Damn you, Temple.
You could have hosted the hottest independent show of the year.
You could have reunited the Steiner brothers, celebrated Terry Funk’s 69th birthday, and Harlem Shook with the Blue Meanie.
You could have been another page in Philadelphia’s anthology on pro-wrestling history.
Unfortunately, you raised the rent too high for Tommy Dreamer’s House of Hardcore II.
“I wanted to go to the Liacouras Center because it’s not too far from where the original ECW was,” Dreamer said.
“I was at one of TNA’s events there and thought it was great. But financially, I couldn’t afford the $35,000 price range. I don’t have Dixie Carter’s father’s money and I don’t have Vince McMahon’s. I’m not a publicly traded company; this is all on my own dime.”
So on June 22, the Pennsylvania National Guard Armory held Dreamer’s sophomore event, a stacked card of rising stars such as Sami Callihan and Tony Nese as well as popular veterans like Carlito and John Morrison.
Since Dreamer defined his chaotic career for nine years on the corner of Swanson and Ritner Streets for Extreme Championship Wrestling, the barbed wire wielding “Innovator of Violence” has a soft spot for the City of Brotherly Love.
“I was born into this world as Tom Laughlin, but I’ll leave it as Tommy Dreamer thanks to Philadelphia,” Dreamer said.

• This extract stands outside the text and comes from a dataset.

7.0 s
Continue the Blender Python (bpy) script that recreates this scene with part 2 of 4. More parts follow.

“Any way to give back to this city means the world to me. I was at a Wal-Mart in Philly last week, and everybody was like, ‘Dreamer, what’s up?’ They don’t look at me as the big WWE wrestler; they look at me as one of their locals. I love that.”
The last time the armory featured a wrestling show organized by an ECW alum was December for Shane Douglas’ Extreme Rising.

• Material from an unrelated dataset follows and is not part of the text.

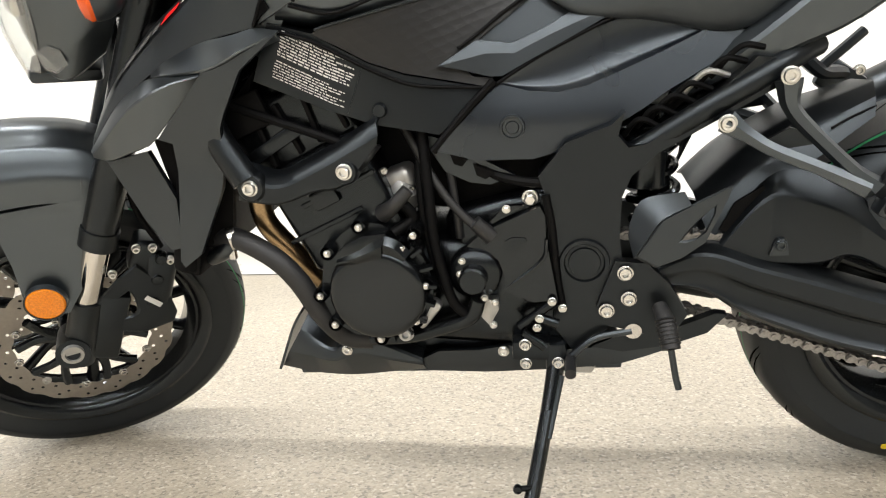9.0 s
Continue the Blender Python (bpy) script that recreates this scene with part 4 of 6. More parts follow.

Actually, I’m not sure if it’s accurate to list Douglas with the company anymore because no events have been scheduled since cancellations in April.
“Extreme Rising was looking to revive ECW, and that’s not at all what I’m interested in doing,” Dreamer said.
“The only ECW people are me, Lance (Storm,) and Terry Funk. I’m not trying to recapture past glory or memories; I’m trying to make new ones.”
With a wild match between Dreamer and old rival Lance Storm ending the night, the fans gained a new memory to share with the grandkids.
As Funk emerged from Dreamer’s corner to apply his trademark spinning toe hold on Storm, an unadvertised blast from the past, X-Pac, attacked the living legend with a flurry of kicks.
Dreamer saved his mentor from the onslaught, and together, they DDT’ed Storm for the pinfall.
Dreamer, who loves all Philly teams aside from the Eagles because his deceased father “still receives season tickets to the Giants,” revealed how his bout with Storm came to fruition.
“I’m not going to insult your intelligence and say I hate Lance Storm so much that I’m going to beat him to a pulp,” Dreamer said.
“We just wanted to entertain the fans. When I first asked him about the show, I wanted to see what he thought about wrestling John Morrison in a teacher versus student type-of-deal. He said, ‘I’d rather wrestle you. I can’t wait to kick your fat ass again.’”
Despite being in charge, Dreamer’s match wasn’t his first priority.
That would be a rematch from his inaugural show in October between the Young Bucks and former WWE Tag Team Champions Brian Kendrick and Paul London.
“I based my show in timetable with their schedules,” Dreamer said.
“Their match was so good, I told them I wanted the rematch in Philly.”
As predicted, those four high flyers stole the show.
Despite the Young Bucks avenging their loss from the original House of Hardcore, London enjoyed his second match back in the United States after a three-week tour of Australia.
“The Young Bucks are money,” London said.
“These are the people that, if the audience knows who they are, they’ll buy tickets to see them. If they don’t know who they are, they’ll never forget what they see,” London said.
While it’s fun for fans to anticipate their heroes stopping by their hometown, it’s even cooler when the wrestlers are excited to see their behind-the-curtain buddies.
“I was psyched to see Lance and Terry,” London said.
“I run into a lot of Storm’s students who traveled from Australia to Calgary, and that’s inspiring. We need more Terry Funk in the movies. He was in Roadhouse and Paradise Alley, maybe we can get him in Expendables 3.”
With House of Hardcore’s sequel a resounding success, hopefully Dreamer can relax at Tony Luke’s, his favorite cheesesteak place.
London, on the other hand, might have a bigger challenge than the Young Bucks with his dietary request.
“Is there anywhere in Philly that serves cheesesteaks on gluten-free bread?” London asked. “Gluten is a thickening agent. We don’t need this crap. I love my Philly food but it’s so fattening, I feel bad for you.”
Temple, if you convince the Fontain Deli to offer gluten-free rolls for Paul London, I’ll forgive you.